7. sown … reap—(Pr 22:8; Ga 6:7). "Sow … wind," that is, to make the vain show of worship, while faith and obedience are wanting [Calvin]. Rather, to offer senseless supplications to the calves for good harvests (compare Ho 2:8); the result being that God will make them "reap no stalk," that is, "standing corn." Also, the phraseology proverbially means that all their undertakings shall be profitless (Pr 11:29; Ec 5:16).

the bud—or, "growth."

strangers—foreigners (Ho 7:9).

8. vessel wherein is no pleasure—(Ps 41:12; Jer 22:28; 48:38).

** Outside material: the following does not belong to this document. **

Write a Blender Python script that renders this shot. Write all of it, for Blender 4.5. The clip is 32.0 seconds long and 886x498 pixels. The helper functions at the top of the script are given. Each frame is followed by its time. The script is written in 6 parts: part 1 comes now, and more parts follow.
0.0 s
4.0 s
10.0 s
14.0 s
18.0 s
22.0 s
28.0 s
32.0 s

9. gone … to Assyria—referring to Menahem's application for Pul's aid in establishing him on the throne (compare Ho 5:13; 7:11). Menahem's name is read in the inscriptions in the southwest palace of Nimrod, as a tributary to the Assyrian king in his eighth year. The dynasty of Pul, or Phalluka, was supplanted at Nineveh by that of Tiglath-pileser, about 768 (or 760) B.C. Semiramis seems to have been Pul's wife, and to have withdrawn to Babylon in 768; and her son, Nabonassar, succeeding after a period of confusion, originated "the era of Nabonassar," 747 B.C. [G. V. Smith]. Usually foreigners coming to Israel's land were said to "go up"; here it is the reverse, to intimate Israel's sunken state, and Assyria's superiority.

wild ass—a figure of Israel's headstrong perversity in following her own bent (Jer 2:24).

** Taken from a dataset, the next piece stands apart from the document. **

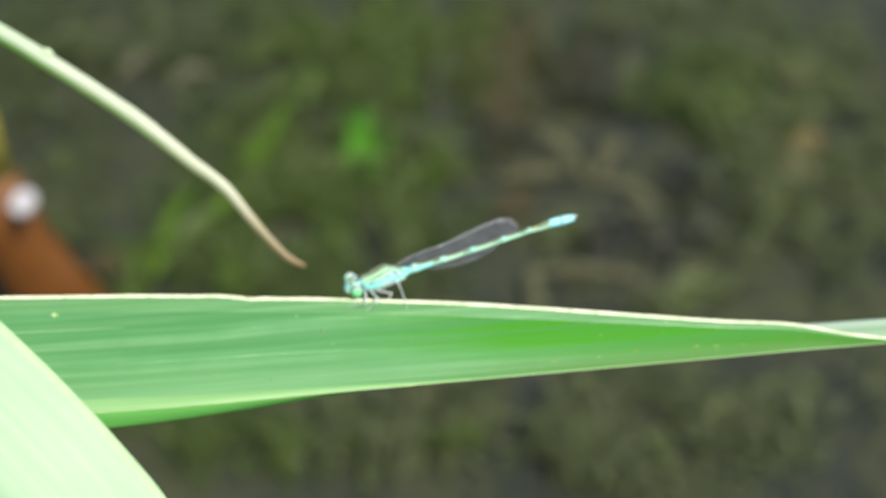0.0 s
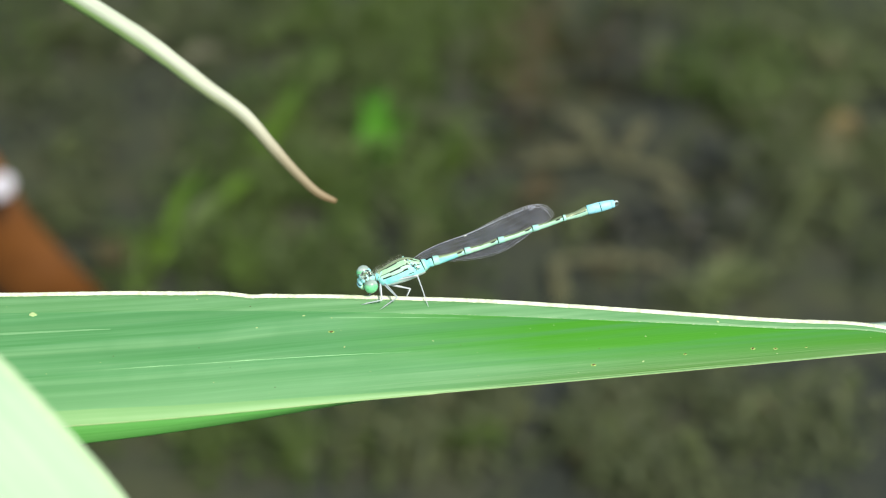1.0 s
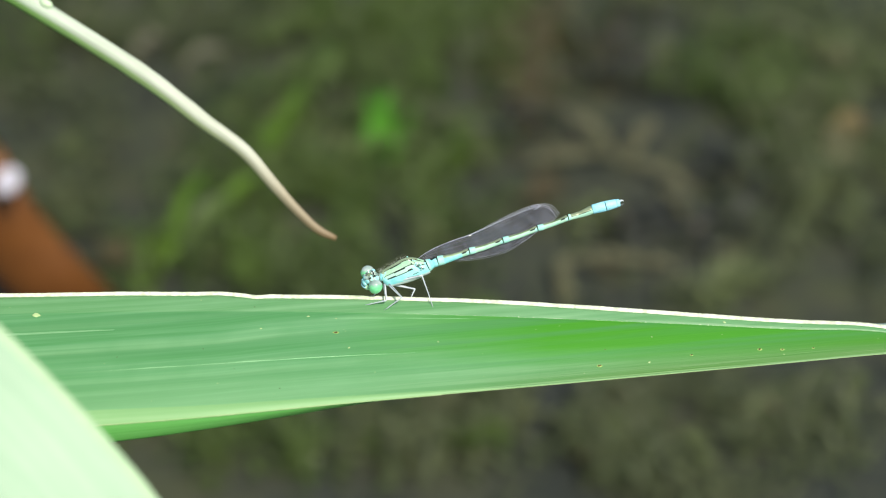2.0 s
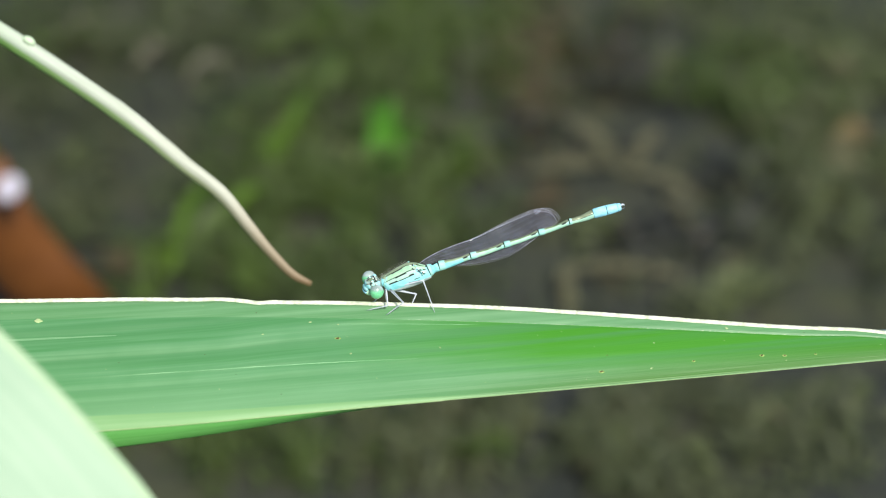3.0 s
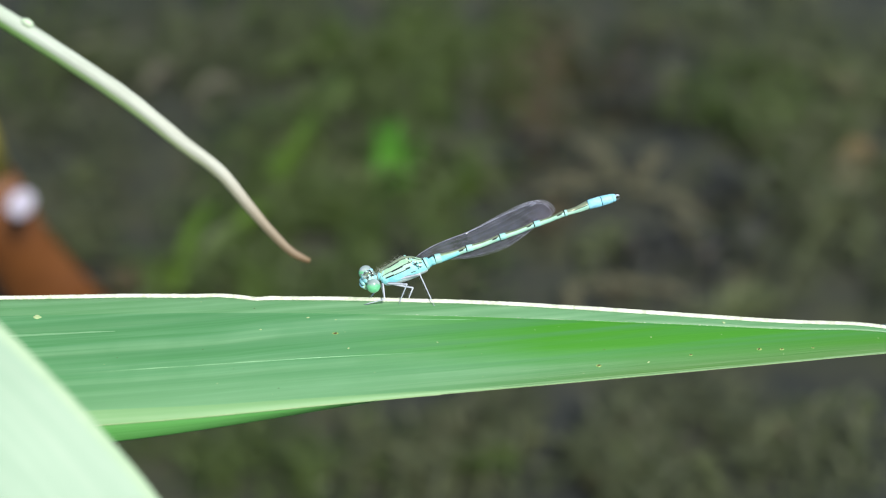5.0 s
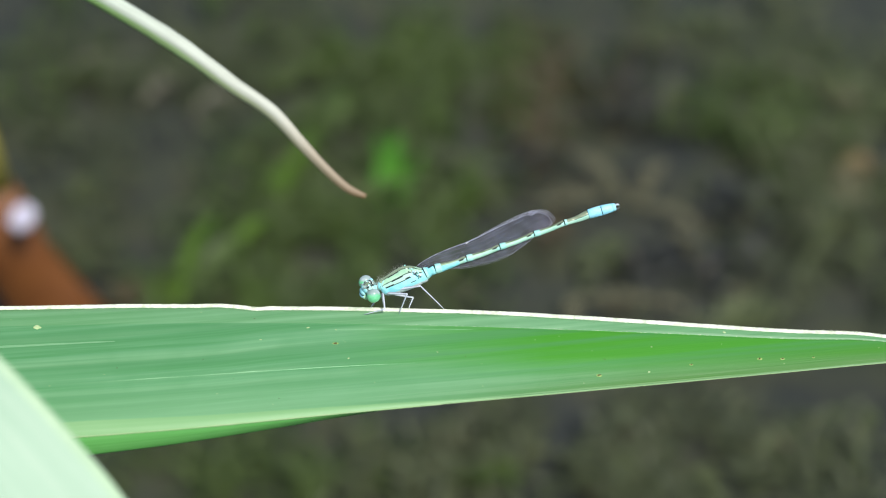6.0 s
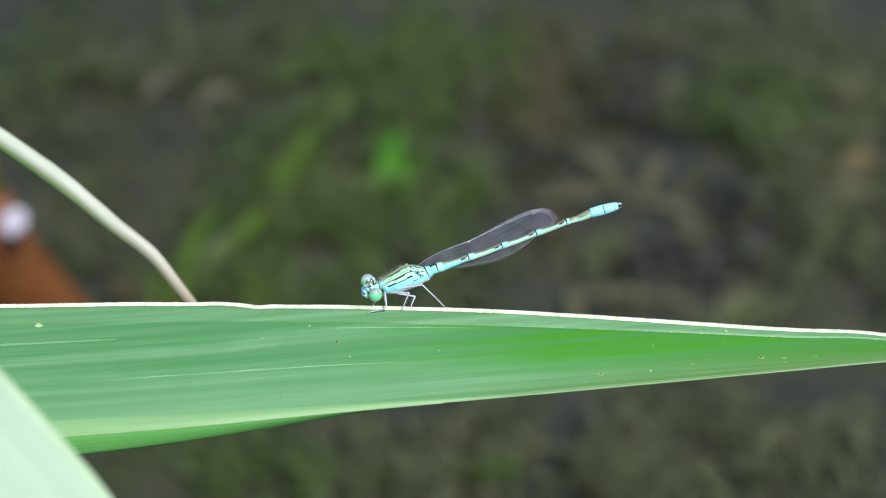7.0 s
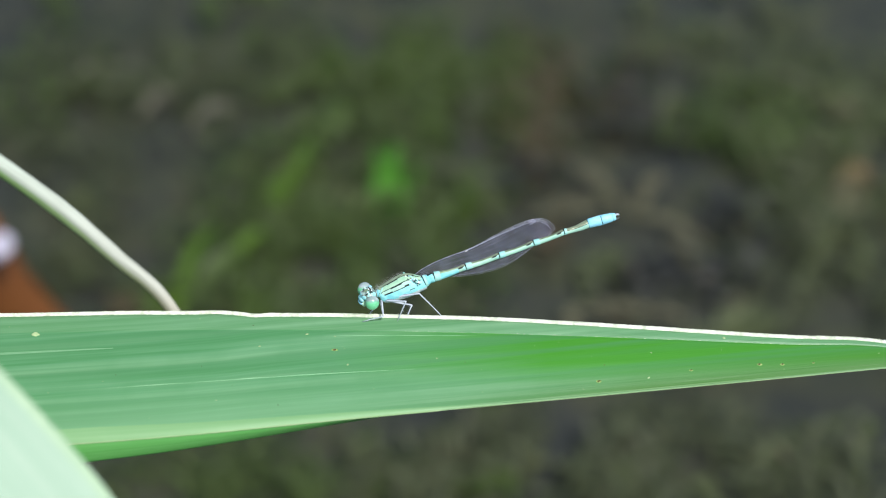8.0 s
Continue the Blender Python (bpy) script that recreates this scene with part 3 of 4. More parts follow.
def make_reed(x, y, top, r, seed):
    """An upright reed stem with joints."""
    rng = random.Random(seed)
    reed = holder("reed", Matrix.Translation((x, y, -0.01)), "upright green reed stem rooted in pond mud", "reed", "reed stems")
    z, k = 0.0, 0
    while z < top:
        h = rng.uniform(70, 95)
        part("stem", tube(bmesh.new(), [(0, 0, z), (0, 0, z + 2), (0, 0, z + h * 0.5), (0, 0, z + h - 2), (0, 0, z + h)], [r * 0.9, r, r, r, r * 0.9], 16, 1.0, (1, 0, 0)), M_REED, reed)
        part("joint", tube(bmesh.new(), [(0, 0, z + h - 1.2), (0, 0, z + h), (0, 0, z + h + 1.2)], [r * 0.95, r * 1.18, r * 0.95], 16, 1.0, (1, 0, 0)), M_RIB, reed)
        z += h


make_reed(-0.114, -0.012, 220, 4.5, 1)
make_reed(-0.128, 0.052, 230, 4.0, 2)
make_reed(-0.104, -0.046, 230, 4.0, 4)


# ---- hanging leaf end ----
def make_hanging_leaf():
    leaf = holder("hanging_leaf", PERCH @ pose(-0.0180, -0.0045, -0.020), "narrow withering leaf end, bleached green with straw tip", "leaf")
    line = curve([(-114.8, 73.8), (-80.0, 57.0), (-58.6, 41.85), (-37.4, 29.6), (-30.3, 25.1), (-23.3, 20.4), (-16.2, 14.8), (-10.6, 10.35), (-7.8, 6.95), (-4.9, 3.65), (-2.1, 1.0), (0, 0)])
    xs = np.linspace(-112, 0, 150)
    cs = [Vector((x, float(line(x)[0]), 0.0)) for x in xs]
    dist = [0.0]
    for a, b in zip(cs[::-1], cs[::-1][1:]):
        dist.append(dist[-1] + (a - b).length)
    dist = dist[::-1]
    rows, uvs = [], []
    for i, c in enumerate(cs):
        d = (cs[min(i + 1, len(cs) - 1)] - cs[max(i - 1, 0)]).normalized()
        side = Vector((-d.y, d.x, 0))
        s = dist[i]
        w = float(np.interp(s, [0, 1.5, 8, 18, 30, 60, 160], [0.22, 0.42, 0.60, 0.88, 1.15, 1.28, 2.1])) * (1 + 0.06 * noise.noise((s * 0.35, 0, 2)))
        r, u = [], []
        for v in np.linspace(-1, 1, 11):
            r.append(c + side * (v if v < 0 else v * 0.9) * w + Vector((0, 0, -0.75 * w * abs(v) ** 1.4 if v < 0 else -0.35 * w * v * v)))
            u.append((s, v))
        rows.append(r)
        uvs.append(u)
    ob = part("blade", sheet(rows, uvs), M_TIP, leaf)
    thick = ob.modifiers.new("thickness", "SOLIDIFY")
    thick.thickness, thick.offset = 0.0003, 0
    i = min(range(len(dist)), key=lambda k: abs(dist[k] - 46.5))
    part("bud", ball(bmesh.new(), cs[i] + Vector((0.4, 0.95, 0)), (0.9, 0.55, 0.5), Matrix.Rotation(-0.5, 4, "Z"), 12), M_BUD, leaf, "small pale swelling on the leaf edge")
    return leaf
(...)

alone by himself—characteristic of Israel in all ages: "lo, the people shall dwell alone" (Nu 23:9; compare Job 39:5-8).

hired lovers—reversing the ordinary way, namely, that lovers should hire her (Eze 16:33, 34).

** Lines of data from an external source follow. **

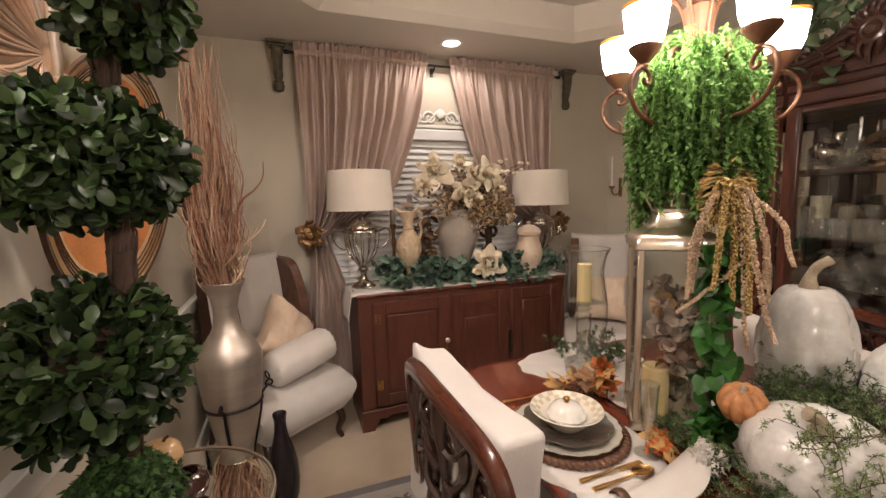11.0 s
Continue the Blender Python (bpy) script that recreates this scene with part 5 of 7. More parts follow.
# ---- round mirrored side table with topiary ----
RT = (-0.012, 1.795, 0.72)
rt = thing("side_table", pose(RT[0], RT[1], 0) @ Matrix.Diagonal((0.92, 0.92, 1, 1)), "round mirror-topped side table with a pale metal rim", "side table")
part("mirror_top", lathe([(0, 0.716), (0.262, 0.716), (0.262, 0.708), (0, 0.708)], 64), "mirror", rt, "round mirror glass top", False)
part("rim", lathe([(0.261, 0.704), (0.268, 0.704), (0.270, 0.712), (0.268, 0.720), (0.264, 0.722), (0.261, 0.718)], 64), "pale_rim", rt, "pale gold metal rim")
for k in range(3):
    a = radians(30 + 120 * k)
    part("leg", tube(smooth_path([(0.22 * math.cos(a), 0.22 * math.sin(a), 0.705), (0.12 * math.cos(a), 0.12 * math.sin(a), 0.4), (0.23 * math.cos(a), 0.23 * math.sin(a), 0.0)], 8), 0.012, 10), "antique_gold", rt)

TPX, TPY = -0.052, 1.735
top = thing("topiary", pose(TPX, TPY, RT[2]), "three-ball boxwood topiary with a bark trunk in a dark pot", "topiary")
part("pot", lathe([(0, 0), (0.055, 0), (0.06, 0.01), (0.075, 0.07), (0.08, 0.085), (0.074, 0.085), (0.068, 0.07), (0, 0.07)], 28), "brown_glaze", top)
bm = bmesh.new()
trunk = smooth_path([(0.0, 0, 0.06), (0.035, 0.006, 0.30), (0.048, 0, 0.58), (0.055, 0.0, 0.75), (0.058, 0.0, 0.98), (0.06, 0, 1.14)], 10)
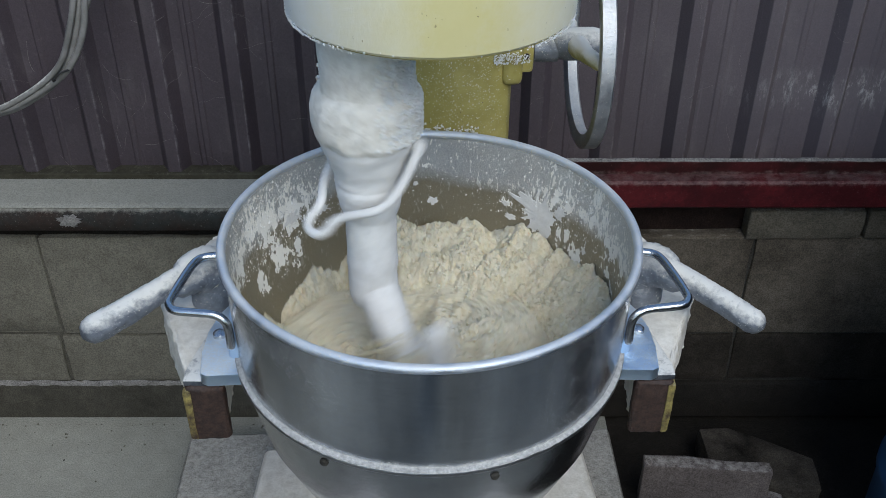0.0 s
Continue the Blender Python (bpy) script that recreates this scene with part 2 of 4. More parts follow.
def make_sheet(name):
    m, nt, b = material(name, 0.5)
    b.inputs["Specular IOR Level"].default_value = 0.6
    n1 = noise_tex(nt, 3.0, 8, 0.65)
    n2 = noise_tex(nt, 14, 6, 0.7, stretch=(1, 1, 0.35))
    c = mixc(nt, ramp(nt, n1, (0.3, 0.0), (0.7, 1.0)), (0.041, 0.032, 0.038), (0.070, 0.054, 0.064))
    c = mixc(nt, 0.5, c, ramp(nt, noise_tex(nt, 420, 4, 0.7), (0.34, 0.40), (0.66, 1.35)), "MULTIPLY")
    c = mixc(nt, ramp(nt, n2, (0.54, 0.0), (0.74, 0.10)), c, (0.42, 0.39, 0.37))
    c = mixc(nt, ramp(nt, noise_tex(nt, 170, 3, 0.6, stretch=(1, 1, 0.03)), (0.62, 0.0), (0.72, 0.10)), c, (0.30, 0.27, 0.29))
    c = mixc(nt, ramp(nt, noise_tex(nt, 24, 8, 0.75), (0.58, 0.0), (0.70, 0.55)), c, (0.018, 0.014, 0.015))
    c = mixc(nt, ramp(nt, noise_tex(nt, 130, 8, 0.8), (0.56, 0.0), (0.80, 0.22)), c, (0.36, 0.33, 0.31))
    # paler towards +x, dust plus brighter light put in colour; rubbed patches low there
    x, z = axis(nt, 0), axis(nt, 2)
    c = mixc(nt, ramp(nt, x, (-0.1, 0.0), (0.7, 0.15)), c, (0.42, 0.385, 0.42))
    patch = math_n(nt, "MULTIPLY", ramp(nt, x, (0.50, 0.0), (0.68, 1.0)), ramp(nt, math_n(nt, "ABSOLUTE", math_n(nt, "ADD", z, -0.705)), (0.0, 1.0), (0.050, 0.0)))
    c = mixc(nt, math_n(nt, "MULTIPLY", patch, ramp(nt, noise_tex(nt, 70, 9, 0.82, stretch=(1, 1, 0.30)), (0.52, 0.05), (0.60, 0.75))), c, (0.5, 0.49, 0.48))
    # thin pale lines, broken by noise, along the folds of the ribs
    fold = math_n(nt, "FRACT", math_n(nt, "MULTIPLY", math_n(nt, "ADD", x, 2.258), 1 / 0.1325))
    fold = ramp(nt, math_n(nt, "ABSOLUTE", math_n(nt, "ADD", fold, -0.5)), (0.0, 1.0), (0.011, 0.8), (0.016, 0.0))
    fold = math_n(nt, "MULTIPLY", fold, ramp(nt, noise_tex(nt, 40, 6, 0.7, stretch=(0.05, 1, 1)), (0.44, 0.0), (0.66, 0.30)))
    c = mixc(nt, fold, c, (0.48, 0.45, 0.46))
    nt.links.new(c, b.inputs["Base Color"])
    nt.links.new(ramp(nt, n2, (0.3, 0.42), (0.7, 0.66)), b.inputs["Roughness"])
    bump(nt, b, n2, 0.15, 0.002)
    return m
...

10. will I gather them—namely, the nations (Assyria, &c.) against Israel, instead of their assisting her as she had wished (Eze 16:37).

a little—rather, "in a little" [Henderson]. English Version gives good sense: They shall sorrow "a little" at the imposition of the tribute; God suspended yet the great judgment, namely, their deportation by Assyria.

the burden of the king of princes—the tribute imposed on Israel (under Menahem) by the Assyrian king Pul, (2Ki 15:19-22), who had many "princes" under his sway (Isa 10:8).

11. God in righteous retribution gives them up to their own way; the sin becomes its own punishment (Pr 1:31).

many altars—in opposition to God's law (De 12:5, 6, 13, 14).

to sin … to sin—Their altars which were "sin" (whatever religious intentions they might plead) should be treated as such, and be the source of their punishment (1Ki 12:30; 13:34).

12. great things of … law—(De 4:6, 8; Ps 19:8; 119:18, 72; 147:19, 20). Maurer not so well translates, "the many things of My law."

my law—as opposed to their inventions. This reference of Hosea to the Pentateuch alone is against the theory that some earlier written prophecies have not come down to us.

strange thing—as if a thing with which they had nothing to do.

13. sacrifices of mine offerings—that is, which they offer to Me.

eat it—Their own carnal gratification is the object which they seek, not My honor.

now—that is, "speedily."

shall return to Egypt—(Ho 9:3, 6; 11:11). The same threat as in De 28:68. They fled thither to escape from the Assyrians (compare as to Judah, Jer 42:1-44:30), when these latter had overthrown their nation. But see on Ho 9:3.

14. forgotten … Maker—(De 32:18).

temples—to idols.

Judah … fenced cities—Judah, though less idolatrous than Israel, betrayed lack of faith in Jehovah by trusting more to its fenced cities than to Him; instead of making peace with God, Judah multiplied human defenses (Isa 22:8; Jer 5:17; Mic 5:10, 11).

I will send … fire upon … cities—Sennacherib burned all Judah's fenced cities except Jerusalem (2Ki 18:13).

palaces thereof—namely, of the land. Compare as to Jerusalem, Jer 17:27.